"Crawling behavior" refers to the behavior of software or a program that automatically browses web pages on the internet and extracts data.
Typical functions of software in the field of "crawling behavior" include:
URL detection and extraction: Identification of URLs on web pages to discover further links and content that can be crawled.
Page recognition and indexing: Analysis of web page content to extract relevant information and store it in an index.
Follow-links capability: Following links on a web page to discover and crawl additional pages.
Robots.txt and meta-tags support: Observance of robots.txt files and meta-tags instructions on web pages to adjust crawling behavior accordingly.
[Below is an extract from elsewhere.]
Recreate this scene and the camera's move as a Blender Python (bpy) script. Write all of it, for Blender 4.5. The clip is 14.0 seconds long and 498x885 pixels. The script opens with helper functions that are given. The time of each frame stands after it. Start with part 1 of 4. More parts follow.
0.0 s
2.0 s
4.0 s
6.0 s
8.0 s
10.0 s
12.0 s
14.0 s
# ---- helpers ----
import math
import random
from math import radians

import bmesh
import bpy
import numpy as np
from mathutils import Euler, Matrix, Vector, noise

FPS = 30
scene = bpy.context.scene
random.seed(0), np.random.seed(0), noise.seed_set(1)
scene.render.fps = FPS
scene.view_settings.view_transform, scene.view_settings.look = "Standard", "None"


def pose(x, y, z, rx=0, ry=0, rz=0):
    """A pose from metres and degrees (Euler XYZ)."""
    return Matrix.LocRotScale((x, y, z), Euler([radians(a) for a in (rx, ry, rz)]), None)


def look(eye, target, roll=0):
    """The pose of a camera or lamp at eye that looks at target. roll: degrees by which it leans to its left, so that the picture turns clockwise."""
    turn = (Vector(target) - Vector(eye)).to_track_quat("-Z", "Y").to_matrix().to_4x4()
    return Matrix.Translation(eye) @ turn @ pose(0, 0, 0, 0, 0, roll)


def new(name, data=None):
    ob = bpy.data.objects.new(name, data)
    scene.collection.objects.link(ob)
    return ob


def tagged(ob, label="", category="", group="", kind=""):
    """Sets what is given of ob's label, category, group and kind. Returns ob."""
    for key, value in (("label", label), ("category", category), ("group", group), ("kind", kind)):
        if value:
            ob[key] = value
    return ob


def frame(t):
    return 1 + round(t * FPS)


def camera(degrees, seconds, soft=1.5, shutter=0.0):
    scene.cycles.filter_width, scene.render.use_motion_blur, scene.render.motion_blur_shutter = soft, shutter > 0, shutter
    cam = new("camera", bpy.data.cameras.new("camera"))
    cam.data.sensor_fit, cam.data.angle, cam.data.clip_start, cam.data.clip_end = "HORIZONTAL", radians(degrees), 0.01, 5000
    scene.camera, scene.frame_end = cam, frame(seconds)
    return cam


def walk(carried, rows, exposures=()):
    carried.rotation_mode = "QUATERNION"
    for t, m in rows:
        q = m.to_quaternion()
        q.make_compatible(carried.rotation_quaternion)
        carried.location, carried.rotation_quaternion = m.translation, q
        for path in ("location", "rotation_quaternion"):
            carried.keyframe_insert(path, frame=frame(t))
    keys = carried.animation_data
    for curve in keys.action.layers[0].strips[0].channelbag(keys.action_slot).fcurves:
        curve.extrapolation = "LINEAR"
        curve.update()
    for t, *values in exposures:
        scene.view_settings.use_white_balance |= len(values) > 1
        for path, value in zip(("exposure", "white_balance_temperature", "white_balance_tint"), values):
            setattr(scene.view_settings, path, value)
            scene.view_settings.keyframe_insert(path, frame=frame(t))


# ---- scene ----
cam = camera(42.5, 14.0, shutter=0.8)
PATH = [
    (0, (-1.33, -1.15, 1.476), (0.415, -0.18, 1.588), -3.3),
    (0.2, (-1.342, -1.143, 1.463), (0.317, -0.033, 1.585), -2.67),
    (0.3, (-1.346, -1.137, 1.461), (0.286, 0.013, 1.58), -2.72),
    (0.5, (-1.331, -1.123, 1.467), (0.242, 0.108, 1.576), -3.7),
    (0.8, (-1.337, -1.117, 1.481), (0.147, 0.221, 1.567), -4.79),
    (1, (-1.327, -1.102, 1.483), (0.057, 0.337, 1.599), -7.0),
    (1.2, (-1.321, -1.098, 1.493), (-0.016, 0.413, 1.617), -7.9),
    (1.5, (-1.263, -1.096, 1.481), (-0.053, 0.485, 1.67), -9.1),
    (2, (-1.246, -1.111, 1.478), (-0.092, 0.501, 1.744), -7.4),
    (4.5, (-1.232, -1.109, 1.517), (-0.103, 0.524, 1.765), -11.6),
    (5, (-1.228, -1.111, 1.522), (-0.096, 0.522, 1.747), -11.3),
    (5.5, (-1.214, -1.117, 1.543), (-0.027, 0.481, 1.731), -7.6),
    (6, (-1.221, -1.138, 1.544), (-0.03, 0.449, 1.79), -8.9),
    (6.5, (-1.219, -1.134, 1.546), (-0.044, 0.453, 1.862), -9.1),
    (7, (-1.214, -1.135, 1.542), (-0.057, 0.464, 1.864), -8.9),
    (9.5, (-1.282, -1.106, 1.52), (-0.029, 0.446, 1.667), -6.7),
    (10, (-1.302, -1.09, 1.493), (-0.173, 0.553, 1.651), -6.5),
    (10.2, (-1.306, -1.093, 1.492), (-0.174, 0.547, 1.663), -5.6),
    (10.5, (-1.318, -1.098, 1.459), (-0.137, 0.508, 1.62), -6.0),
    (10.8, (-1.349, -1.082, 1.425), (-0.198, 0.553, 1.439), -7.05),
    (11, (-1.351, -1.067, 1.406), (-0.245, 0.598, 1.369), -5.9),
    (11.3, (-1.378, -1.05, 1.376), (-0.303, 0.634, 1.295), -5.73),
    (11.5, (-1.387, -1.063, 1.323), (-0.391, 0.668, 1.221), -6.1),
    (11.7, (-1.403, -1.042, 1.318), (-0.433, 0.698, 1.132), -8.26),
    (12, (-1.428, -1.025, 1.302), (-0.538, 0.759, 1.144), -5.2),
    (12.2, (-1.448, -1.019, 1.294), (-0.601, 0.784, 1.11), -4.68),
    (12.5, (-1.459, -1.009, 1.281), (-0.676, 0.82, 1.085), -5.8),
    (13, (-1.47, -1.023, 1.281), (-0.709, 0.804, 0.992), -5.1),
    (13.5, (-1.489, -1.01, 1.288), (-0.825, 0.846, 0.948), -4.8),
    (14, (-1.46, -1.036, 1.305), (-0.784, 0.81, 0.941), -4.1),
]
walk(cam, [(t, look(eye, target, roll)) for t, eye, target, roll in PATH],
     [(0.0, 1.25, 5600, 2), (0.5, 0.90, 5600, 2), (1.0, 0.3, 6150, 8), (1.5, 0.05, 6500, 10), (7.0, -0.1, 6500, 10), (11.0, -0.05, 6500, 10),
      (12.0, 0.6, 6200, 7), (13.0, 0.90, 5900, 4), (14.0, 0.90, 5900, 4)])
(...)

Processing of HTTP status codes: Interpretation of HTTP status codes such as 404 (page not found) or 301 (redirect) to adjust crawling behavior accordingly.
Data extraction and storage: Extraction of structured data such as texts, images, links, and metadata from web pages and storing this data for further processing.
Crawl control and prioritization: Controlling crawl speed and prioritizing web pages based on various criteria such as popularity, freshness, or relevance.
Error detection and handling: Detection and handling of errors during the crawling process, including dead links, timeouts, or server errors.
Authentication and access control: Ability to authenticate on web pages with access restrictions such as password protection or user login.
Logging and reporting: Logging crawling activities and generating reports on completed crawls, errors, and extracted data.